Wednesday, February 07, 2007

Traveller

Whilst staying in a cosy little hotel in Yemen I was flicking through their guestbook when I came across the following aphorism:

A tourist forgets what he did yesterday but knows what he will do tomorrow.
A traveller remembers what he did yesterday but has no idea what he will do tomorrow.

A bit smug and self-important I admit, but not without a grain of truth. After writing my last post (at around 6pm) I had dinner, returned to my hotel to pick up my backpack, and then set off for the train station to catch the 8pm departure. As I was walking along the road to the station I noticed a tour company that was still open and I decided to pop in out of curiosity for the tours that are on offer in Djibouti and on the off chance that I might be able to fill up my bottles with water (I believe that drinking water is a basic right and since Bangladesh I've been able to go without buying any bottled water by filling up at public water fountains, from taps and from restaurants; plus the production, and discarding of, plastic bottles is harmful to the environment). It turned out they had a group going to lake Asal the next day and they even invited me in or dinner and offered me a place to stay. I quickly hurried over to the station to change my ticket.

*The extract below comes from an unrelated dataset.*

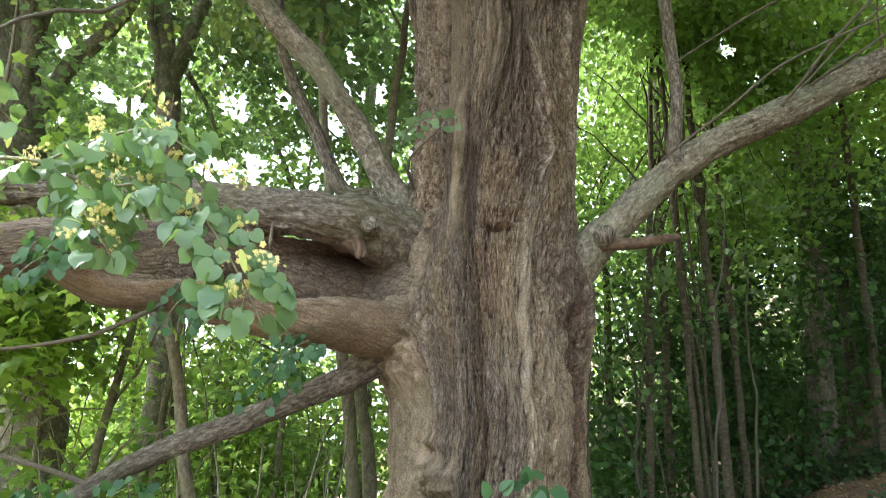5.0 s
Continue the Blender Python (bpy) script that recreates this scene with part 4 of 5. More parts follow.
# taller trees behind, which close the wood
TALL = [(-0.6, 13.5, 0.2), (-5.4, 16.0, 0.24), (3.6, 15.5, 0.22), (8.5, 17.0, 0.24), (12.5, 11.0, 0.24), (-7.5, 12.5, 0.2), (6.4, 10.5, 0.18)]
for k, (x, y, r) in enumerate(TALL):
    z = gz(x, y)
    top = 14.5 + 1.4 * (k % 3)
    stem = [(x, y, z - 0.1, r * 1.1), (x + 0.1, y, z + 4, r), (x - 0.15, y, z + 9, r * 0.7), (x, y, top, r * 0.2)]
    young_tree("woodland_tree", stem, "tall woodland tree with a broad dark crown", ((x, y, (z + top) / 2 + 1.8), (3.6, 2.6, (top - z) / 2 - 1.2)), 800, 18, 0.8, 0.15, LEAF_POLE, BARK_WOODS, "woodland trees", shape=(TINY_V, TINY_F), around=16, limbs=9, seed=240 + k)

# two broad trees to either side of the lime
young_tree("woodland_tree", [(7.0, 6.8, gz(7.0, 6.8) - 0.1, 0.16), (7.1, 6.8, 5.0, 0.13), (6.8, 6.8, 8.5, 0.09), (6.7, 6.8, 11.5, 0.03)], "woodland tree with a broad green crown", ((6.6, 6.6, 8.4), (2.8, 2.4, 3.7)), 620, 16, 0.6, 0.11, LEAF_MAPLE, BARK_WOODS, "woodland trees", shape=(TINY_V, TINY_F), around=14, limbs=9, seed=261)
young_tree("woodland_tree", [(-6.9, 6.4, gz(-6.9, 6.4) - 0.1, 0.16), (-6.8, 6.4, 4.0, 0.13), (-6.5, 6.4, 7.5, 0.09), (-6.4, 6.4, 10.5, 0.03)], "woodland tree with a broad green crown", ((-4.9, 6.9, 5.9), (2.7, 1.8, 1.9)), 560, 16, 0.6, 0.11, LEAF_DARK, BARK_POLE, "woodland trees", shape=(TINY_V, TINY_F), around=14, limbs=3, seed=262)

# an unseen tree up the slope, added to darken the rising side
for k, (x, y) in enumerate(((10.5, 4.5),)):
    z = gz(x, y)
    young_tree("woodland_tree", [(x, y, z - 0.1, 0.2), (x, y, z + 4, 0.17), (x - 0.2, y, z + 8, 0.1), (x - 0.2, y, z + 11, 0.03)], "tall woodland tree with a broad dark crown", ((x - 0.8, y, z + 7.0), (3.2, 2.8, 4.0)), 420, 16, 0.8, 0.17, LEAF_DARK, BARK_WOODS, "woodland trees", shape=(TINY_V, TINY_F), around=14, limbs=9, seed=280 + k)

# out of view; added to keep sky light off the rising side
for k, (x, y) in enumerate(((5.6, 0.6), (6.6, 2.4), (7.6, 4.2))):
    z = gz(x, y)
    young_tree("shade_sapling", [(x, y, z, 0.06), (x + 0.1, y, z + 2.5, 0.045), (x - 0.1, y, z + 5.2, 0.012)], "unseen bushy sapling added to shade the slope", ((x, y, z + 2.9), (1.3, 1.3, 2.6)), 320, 14, 0.5, 0.13, LEAF_DARK, TWIG, "shade saplings", shape=(TINY_V, TINY_F), around=8, limbs=7, seed=290 + k)

# thicket below the slope, lit from the open side
place = random.Random(5)
THICKET = [(-2.4, 7.4), (-3.8, 6.6), (-2.7, 6.5), (-3.3, 7.2), (-1.3, 8.4), (-3.0, 5.6), (-4.8, 5.0), (-5.0, 7.8), (-1.9, 9.2), (-0.9, 10.0), (-4.4, 9.6), (-2.0, 10.4), (-6.6, 7.2), (-6.2, 10.6), (-8.6, 9.2), (-3.4, 12.6), (-0.8, 12.2), (-7.8, 13.2), (-10.8, 11.6), (-5.4, 14.6), (-1.4, 15.0), (-3.4, 10.8), (-5.2, 12.2), (-2.6, 13.8), (-4.2, 16.2)]
for k, (x, y) in enumerate(THICKET):
    z = gz(x, y)
    hgt = place.uniform(5.4, 7.4)
    lean = place.uniform(-0.5, 0.5)
    stem = [(x, y, z, 0.05), (x + lean * 0.3, y, z + hgt * 0.35, 0.042), (x + lean * 0.8, y + 0.1, z + hgt * 0.7, 0.03), (x + lean, y + 0.1, z + hgt, 0.01)]
    near = k < 12
    young_tree("maple_sapling", stem, "leafy maple sapling in bright light" if k % 4 else "leafy maple sapling with deeper green leaves", ((x + lean * 0.5, y, z + hgt * 0.55), (1.5, 1.3, hgt * 0.48)), 190 if near else 220, 11 if near else 16, 0.55, 0.125 if near else 0.11, LEAF_MAPLE if k % 4 else LEAF_POLE, BARK_YOUNG, "maple saplings", shape=(LOBED_V, LOBED_F) if near else (TINY_V, TINY_F), around=8, limbs=7, seed=70 + k, flat=0.28, keep=0.1)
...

The tour turned out to be a bit of a fiasco as the road (which also happens to be the only road to Ethiopia) was closed due to a shed load. So we had to turn back. However the next day I got together with a Canadian traveller and we managed to organise some transport out to the lake. The landscape out there is truly Martian, with lava flows, fields of reddish-black stones and barely any vegetation. The lake itself is surrounded by a large expanse of salt, the surface of which is sculpted into ridges by the wind. And it is in this inhospitable environment that some Afar tribes manage to make a living harvesting the salt and transporting it by camel caravan to Ethiopia (we were even lucky enough to see a couple of laden camels start heading off). It was also on this little excursion that I also got to see the slums along the outskirts of town in which most Djiboutians live. A real shame to see because with the money coming in from the transit of Ethiopian goods and the three foreign military bases (there's also a German one apparently), and the small population, the country ought to be quite well off, but it's the same old problem of corruption (not that large Western countries mind about that because the country is politically stable and they have their military bases there).

1 comment:

Ex-Shammickite said...

Hi Erik: Nice guestbook quote, I think I have been both a tourist and a traveller, but perhaps not to quite such an extent as you! Interesting that there is salt harvested around Lake Asal, does that mean that it's a salt water lake? And if so, where does the salt come from? Sorry if that's a dumb question.